Exercise task | From the listing below, copy only the lines running from the line that contains "shutter > 0, shutter" to the line that contains "scene.view_settings.keyframe_insert(path, frame=frame(t))", both included.

— START —

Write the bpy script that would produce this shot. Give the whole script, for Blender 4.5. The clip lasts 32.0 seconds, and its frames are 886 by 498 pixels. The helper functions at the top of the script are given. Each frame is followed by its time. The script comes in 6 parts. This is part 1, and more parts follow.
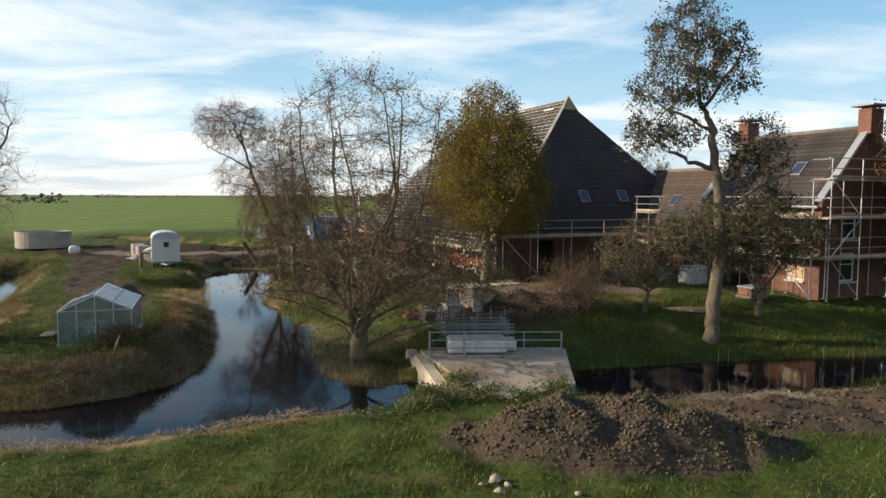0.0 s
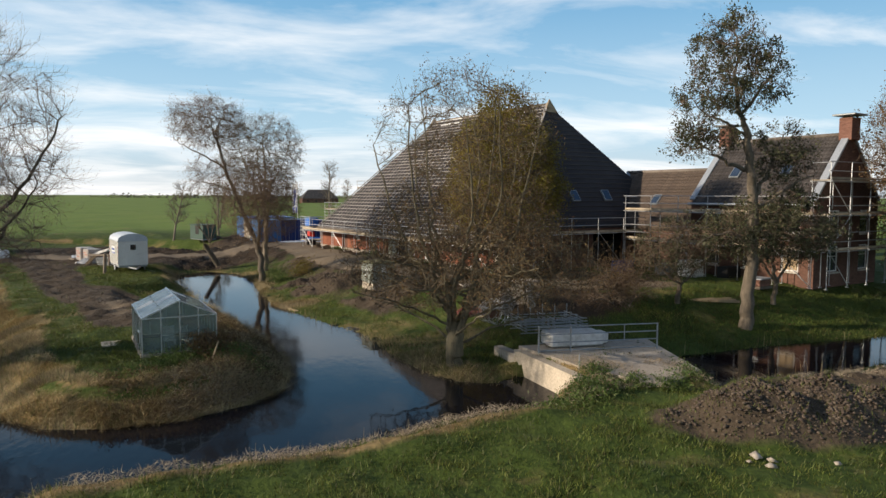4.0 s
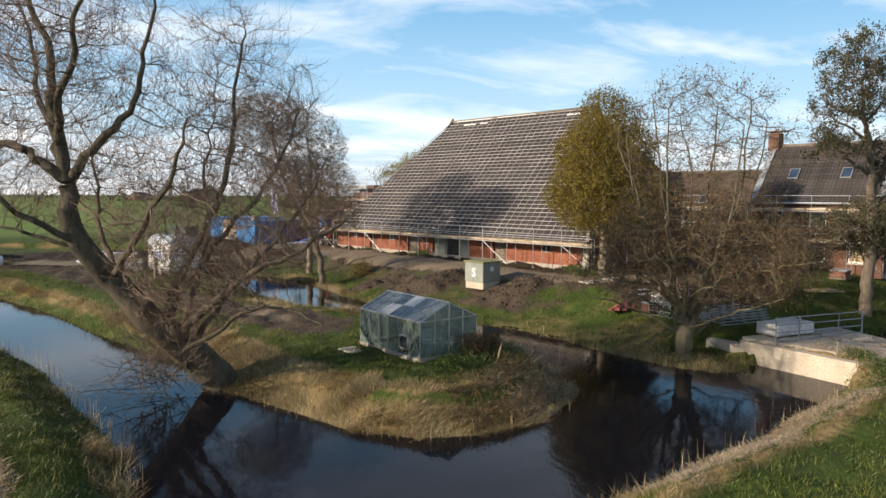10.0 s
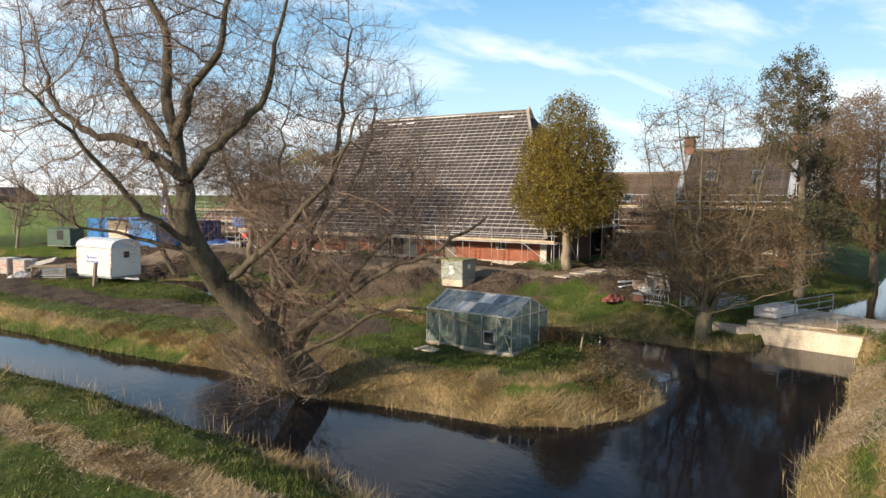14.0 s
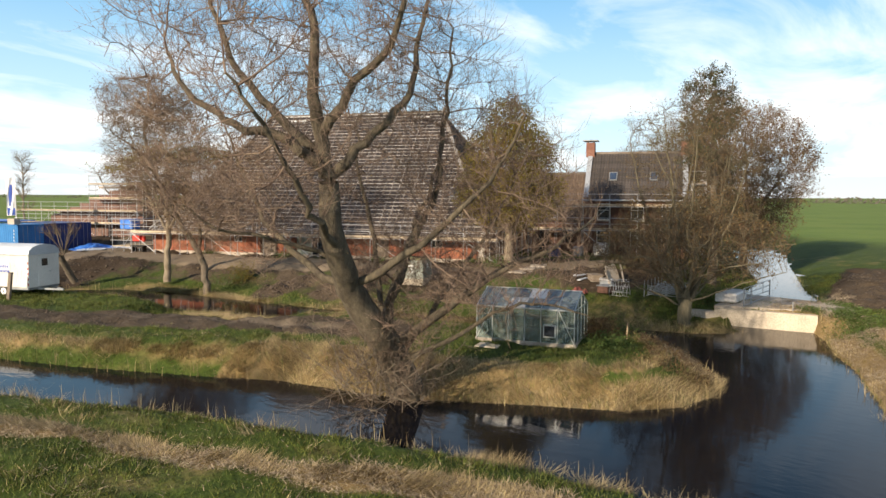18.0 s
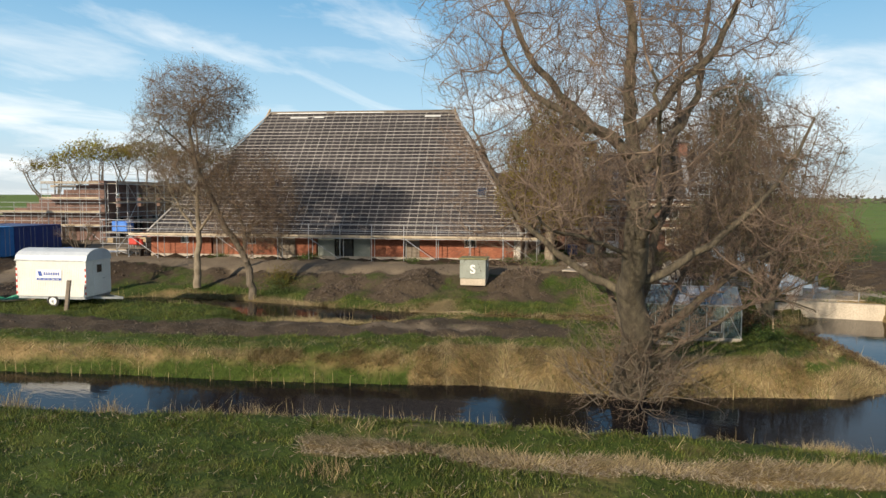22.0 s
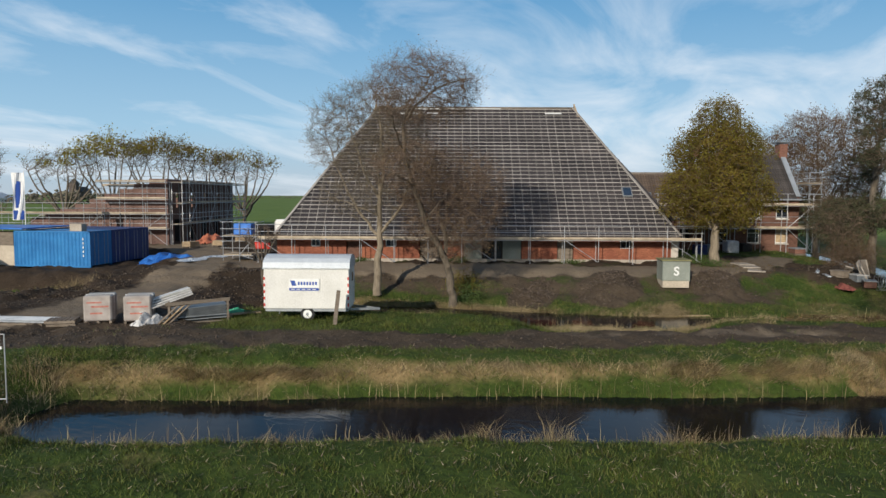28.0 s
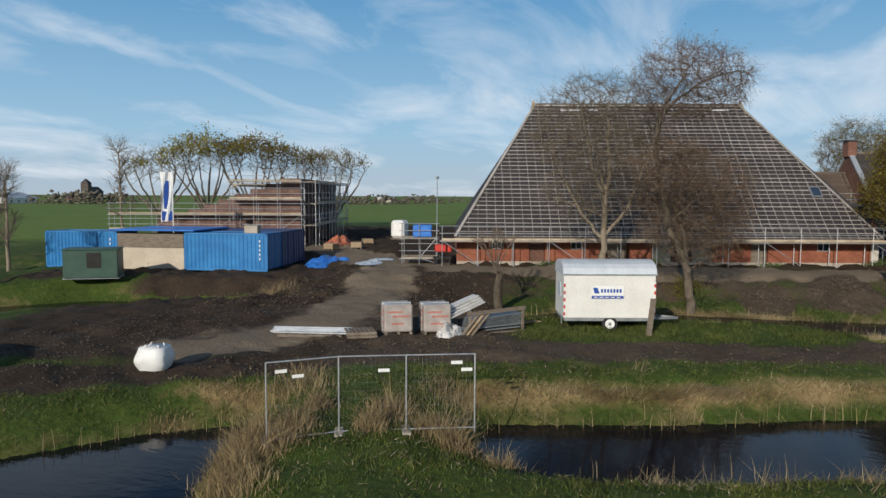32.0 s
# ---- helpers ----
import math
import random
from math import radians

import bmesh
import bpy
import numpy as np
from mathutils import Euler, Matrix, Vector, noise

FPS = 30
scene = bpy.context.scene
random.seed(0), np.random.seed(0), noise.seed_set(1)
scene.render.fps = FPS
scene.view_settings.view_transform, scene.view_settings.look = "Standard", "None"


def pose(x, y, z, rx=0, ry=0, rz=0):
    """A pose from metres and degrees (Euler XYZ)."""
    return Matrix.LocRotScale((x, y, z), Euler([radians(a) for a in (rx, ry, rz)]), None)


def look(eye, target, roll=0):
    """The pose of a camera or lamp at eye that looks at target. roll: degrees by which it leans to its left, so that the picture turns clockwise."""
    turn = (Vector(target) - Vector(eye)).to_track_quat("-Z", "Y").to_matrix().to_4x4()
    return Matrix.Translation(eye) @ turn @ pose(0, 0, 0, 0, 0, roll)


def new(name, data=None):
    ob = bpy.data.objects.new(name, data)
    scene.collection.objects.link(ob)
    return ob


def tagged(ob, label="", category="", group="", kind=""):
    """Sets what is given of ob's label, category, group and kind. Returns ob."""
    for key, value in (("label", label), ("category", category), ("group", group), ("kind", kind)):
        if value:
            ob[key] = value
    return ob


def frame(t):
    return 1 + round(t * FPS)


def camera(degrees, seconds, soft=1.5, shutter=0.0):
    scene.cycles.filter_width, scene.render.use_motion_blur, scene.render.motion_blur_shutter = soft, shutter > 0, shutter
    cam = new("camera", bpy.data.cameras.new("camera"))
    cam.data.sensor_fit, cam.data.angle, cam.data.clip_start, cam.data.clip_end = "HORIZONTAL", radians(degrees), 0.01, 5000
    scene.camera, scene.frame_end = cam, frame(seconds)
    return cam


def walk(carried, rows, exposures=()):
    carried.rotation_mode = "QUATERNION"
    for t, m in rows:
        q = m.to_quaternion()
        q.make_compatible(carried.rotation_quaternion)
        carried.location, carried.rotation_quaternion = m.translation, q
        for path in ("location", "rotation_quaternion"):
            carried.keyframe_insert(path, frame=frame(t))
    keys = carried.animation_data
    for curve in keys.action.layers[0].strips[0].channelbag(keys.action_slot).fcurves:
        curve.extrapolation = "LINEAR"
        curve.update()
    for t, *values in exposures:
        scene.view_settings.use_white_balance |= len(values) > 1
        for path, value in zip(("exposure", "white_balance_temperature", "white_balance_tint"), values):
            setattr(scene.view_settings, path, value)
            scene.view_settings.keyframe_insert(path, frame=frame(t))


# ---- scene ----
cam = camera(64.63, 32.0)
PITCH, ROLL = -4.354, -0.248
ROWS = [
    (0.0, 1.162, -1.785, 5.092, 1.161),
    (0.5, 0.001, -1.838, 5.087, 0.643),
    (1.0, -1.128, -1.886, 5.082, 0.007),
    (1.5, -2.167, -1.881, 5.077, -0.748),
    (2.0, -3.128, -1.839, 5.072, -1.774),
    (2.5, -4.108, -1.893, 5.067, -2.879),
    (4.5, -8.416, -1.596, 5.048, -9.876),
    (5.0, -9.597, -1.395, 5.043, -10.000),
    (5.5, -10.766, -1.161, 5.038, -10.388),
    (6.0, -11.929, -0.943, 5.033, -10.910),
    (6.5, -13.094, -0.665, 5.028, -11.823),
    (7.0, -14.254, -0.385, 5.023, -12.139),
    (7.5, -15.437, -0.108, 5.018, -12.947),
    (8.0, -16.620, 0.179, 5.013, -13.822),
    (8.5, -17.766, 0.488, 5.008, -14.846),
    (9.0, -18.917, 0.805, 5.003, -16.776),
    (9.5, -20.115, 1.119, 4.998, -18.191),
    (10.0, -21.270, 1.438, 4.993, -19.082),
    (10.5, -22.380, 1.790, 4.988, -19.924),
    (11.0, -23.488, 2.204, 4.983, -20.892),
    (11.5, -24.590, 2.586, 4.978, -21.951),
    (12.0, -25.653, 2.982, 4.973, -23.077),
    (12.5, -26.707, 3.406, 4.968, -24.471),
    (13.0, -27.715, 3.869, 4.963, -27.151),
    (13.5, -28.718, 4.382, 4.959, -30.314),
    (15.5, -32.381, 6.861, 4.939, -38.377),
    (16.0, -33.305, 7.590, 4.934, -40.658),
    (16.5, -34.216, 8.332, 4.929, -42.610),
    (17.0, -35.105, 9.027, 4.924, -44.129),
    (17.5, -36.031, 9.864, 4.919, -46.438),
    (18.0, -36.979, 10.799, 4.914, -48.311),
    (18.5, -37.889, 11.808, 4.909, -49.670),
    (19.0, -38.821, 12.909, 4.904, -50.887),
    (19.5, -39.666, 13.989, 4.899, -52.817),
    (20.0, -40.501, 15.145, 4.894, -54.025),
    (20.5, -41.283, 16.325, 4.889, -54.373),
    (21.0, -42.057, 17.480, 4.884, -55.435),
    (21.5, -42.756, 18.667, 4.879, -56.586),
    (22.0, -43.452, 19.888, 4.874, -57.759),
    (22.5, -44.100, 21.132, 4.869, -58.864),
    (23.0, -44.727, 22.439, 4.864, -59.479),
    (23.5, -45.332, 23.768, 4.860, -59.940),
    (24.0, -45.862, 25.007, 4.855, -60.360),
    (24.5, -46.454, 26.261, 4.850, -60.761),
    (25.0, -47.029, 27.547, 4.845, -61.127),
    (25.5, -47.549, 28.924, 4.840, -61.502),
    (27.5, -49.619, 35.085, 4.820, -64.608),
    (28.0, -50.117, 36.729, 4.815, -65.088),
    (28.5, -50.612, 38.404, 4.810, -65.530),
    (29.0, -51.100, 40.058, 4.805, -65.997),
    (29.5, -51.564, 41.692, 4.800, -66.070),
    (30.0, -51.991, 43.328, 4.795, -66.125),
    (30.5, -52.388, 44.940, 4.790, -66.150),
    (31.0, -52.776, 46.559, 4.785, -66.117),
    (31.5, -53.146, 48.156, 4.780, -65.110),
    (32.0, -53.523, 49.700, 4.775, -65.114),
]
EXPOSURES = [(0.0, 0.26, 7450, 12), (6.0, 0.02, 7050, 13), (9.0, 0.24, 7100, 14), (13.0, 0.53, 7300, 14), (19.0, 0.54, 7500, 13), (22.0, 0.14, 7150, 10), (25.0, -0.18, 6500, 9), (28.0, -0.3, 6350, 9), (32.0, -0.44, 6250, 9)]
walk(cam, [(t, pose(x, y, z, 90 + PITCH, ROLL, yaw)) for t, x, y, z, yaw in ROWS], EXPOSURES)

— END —
— START —

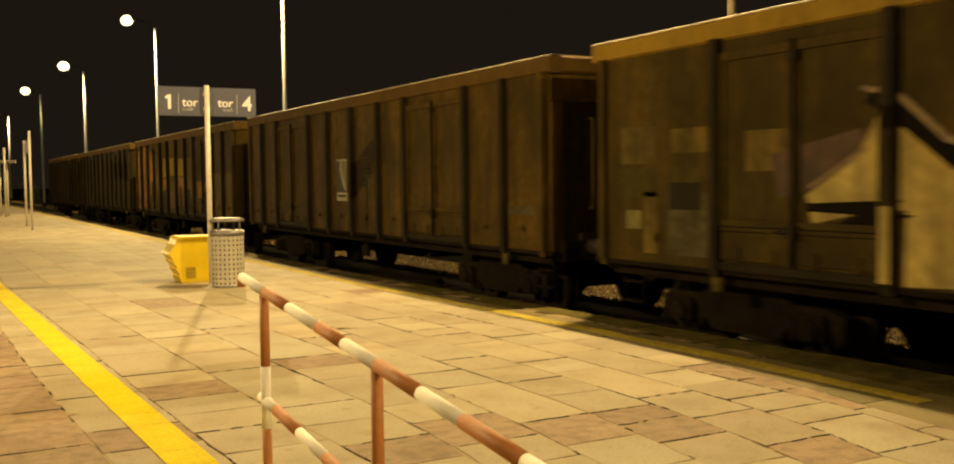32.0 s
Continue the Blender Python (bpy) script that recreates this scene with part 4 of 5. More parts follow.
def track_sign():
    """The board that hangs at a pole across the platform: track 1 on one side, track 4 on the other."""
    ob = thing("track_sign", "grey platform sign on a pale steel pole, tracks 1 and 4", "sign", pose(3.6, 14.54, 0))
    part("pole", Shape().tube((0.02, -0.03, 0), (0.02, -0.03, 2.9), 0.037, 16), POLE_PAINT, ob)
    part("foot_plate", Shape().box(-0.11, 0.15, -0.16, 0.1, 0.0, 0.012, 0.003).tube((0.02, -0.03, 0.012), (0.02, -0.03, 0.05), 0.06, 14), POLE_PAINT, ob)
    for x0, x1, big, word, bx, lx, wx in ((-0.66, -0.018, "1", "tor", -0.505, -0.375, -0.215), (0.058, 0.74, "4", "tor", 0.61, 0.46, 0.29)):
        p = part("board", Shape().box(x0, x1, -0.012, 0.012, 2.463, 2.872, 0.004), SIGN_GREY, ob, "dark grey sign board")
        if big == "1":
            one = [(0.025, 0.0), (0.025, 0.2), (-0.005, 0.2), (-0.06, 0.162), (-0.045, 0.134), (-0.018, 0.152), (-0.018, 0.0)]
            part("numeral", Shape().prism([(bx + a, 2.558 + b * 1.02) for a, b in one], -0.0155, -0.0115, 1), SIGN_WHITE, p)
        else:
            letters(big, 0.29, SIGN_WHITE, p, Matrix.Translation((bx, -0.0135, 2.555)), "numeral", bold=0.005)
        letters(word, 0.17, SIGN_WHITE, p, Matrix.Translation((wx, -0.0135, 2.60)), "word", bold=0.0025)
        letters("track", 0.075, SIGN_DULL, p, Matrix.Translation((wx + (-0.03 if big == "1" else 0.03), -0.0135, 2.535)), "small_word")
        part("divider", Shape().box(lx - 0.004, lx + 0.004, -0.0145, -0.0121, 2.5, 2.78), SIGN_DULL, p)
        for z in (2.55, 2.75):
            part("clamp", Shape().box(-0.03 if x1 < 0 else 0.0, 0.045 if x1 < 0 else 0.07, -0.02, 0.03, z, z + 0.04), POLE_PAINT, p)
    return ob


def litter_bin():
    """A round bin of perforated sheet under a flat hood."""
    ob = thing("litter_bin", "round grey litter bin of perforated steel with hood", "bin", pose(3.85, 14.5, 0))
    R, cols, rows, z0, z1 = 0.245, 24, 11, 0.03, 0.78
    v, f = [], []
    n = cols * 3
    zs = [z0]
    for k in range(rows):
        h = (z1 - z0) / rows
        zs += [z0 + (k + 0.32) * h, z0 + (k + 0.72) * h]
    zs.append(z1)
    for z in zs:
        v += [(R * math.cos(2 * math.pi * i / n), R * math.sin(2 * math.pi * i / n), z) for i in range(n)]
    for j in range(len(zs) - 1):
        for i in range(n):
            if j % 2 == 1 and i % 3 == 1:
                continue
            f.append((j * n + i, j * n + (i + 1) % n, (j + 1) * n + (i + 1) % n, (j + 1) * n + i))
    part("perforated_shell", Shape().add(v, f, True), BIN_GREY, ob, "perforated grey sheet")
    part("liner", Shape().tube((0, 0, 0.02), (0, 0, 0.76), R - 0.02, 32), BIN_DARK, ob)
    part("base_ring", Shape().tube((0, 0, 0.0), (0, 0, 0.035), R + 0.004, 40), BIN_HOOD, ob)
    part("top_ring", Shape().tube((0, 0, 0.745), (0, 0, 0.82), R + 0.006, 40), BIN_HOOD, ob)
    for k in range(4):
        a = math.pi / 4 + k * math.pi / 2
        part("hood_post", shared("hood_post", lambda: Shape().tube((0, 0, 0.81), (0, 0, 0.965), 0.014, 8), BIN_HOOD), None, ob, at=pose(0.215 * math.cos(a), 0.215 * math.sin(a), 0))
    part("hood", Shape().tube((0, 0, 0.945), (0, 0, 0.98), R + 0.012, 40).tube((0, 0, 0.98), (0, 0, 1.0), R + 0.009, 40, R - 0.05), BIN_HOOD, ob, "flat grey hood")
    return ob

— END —
— START —

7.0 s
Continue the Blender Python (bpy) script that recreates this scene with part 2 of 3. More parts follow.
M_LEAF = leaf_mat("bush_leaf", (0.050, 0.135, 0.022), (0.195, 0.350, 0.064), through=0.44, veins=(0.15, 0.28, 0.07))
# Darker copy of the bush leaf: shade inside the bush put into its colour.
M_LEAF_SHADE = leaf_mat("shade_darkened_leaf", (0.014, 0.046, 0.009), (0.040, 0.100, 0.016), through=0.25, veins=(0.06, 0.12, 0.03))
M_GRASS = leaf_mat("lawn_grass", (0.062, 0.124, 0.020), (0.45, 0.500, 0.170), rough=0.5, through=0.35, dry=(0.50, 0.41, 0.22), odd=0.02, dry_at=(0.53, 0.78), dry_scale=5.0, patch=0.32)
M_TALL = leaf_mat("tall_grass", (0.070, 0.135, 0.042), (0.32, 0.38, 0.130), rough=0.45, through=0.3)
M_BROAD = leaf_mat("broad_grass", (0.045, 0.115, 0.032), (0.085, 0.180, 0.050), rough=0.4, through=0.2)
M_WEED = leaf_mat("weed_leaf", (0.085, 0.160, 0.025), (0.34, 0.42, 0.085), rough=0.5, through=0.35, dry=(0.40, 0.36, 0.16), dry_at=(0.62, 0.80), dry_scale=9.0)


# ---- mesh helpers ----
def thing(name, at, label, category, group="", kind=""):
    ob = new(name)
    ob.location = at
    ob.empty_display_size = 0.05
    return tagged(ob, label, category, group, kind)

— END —

Full answer |
    scene.cycles.filter_width, scene.render.use_motion_blur, scene.render.motion_blur_shutter = soft, shutter > 0, shutter
    cam = new("camera", bpy.data.cameras.new("camera"))
    cam.data.sensor_fit, cam.data.angle, cam.data.clip_start, cam.data.clip_end = "HORIZONTAL", radians(degrees), 0.01, 5000
    scene.camera, scene.frame_end = cam, frame(seconds)
    return cam


def walk(carried, rows, exposures=()):
    carried.rotation_mode = "QUATERNION"
    for t, m in rows:
        q = m.to_quaternion()
        q.make_compatible(carried.rotation_quaternion)
        carried.location, carried.rotation_quaternion = m.translation, q
        for path in ("location", "rotation_quaternion"):
            carried.keyframe_insert(path, frame=frame(t))
    keys = carried.animation_data
    for curve in keys.action.layers[0].strips[0].channelbag(keys.action_slot).fcurves:
        curve.extrapolation = "LINEAR"
        curve.update()
    for t, *values in exposures:
        scene.view_settings.use_white_balance |= len(values) > 1
        for path, value in zip(("exposure", "white_balance_temperature", "white_balance_tint"), values):
            setattr(scene.view_settings, path, value)
            scene.view_settings.keyframe_insert(path, frame=frame(t))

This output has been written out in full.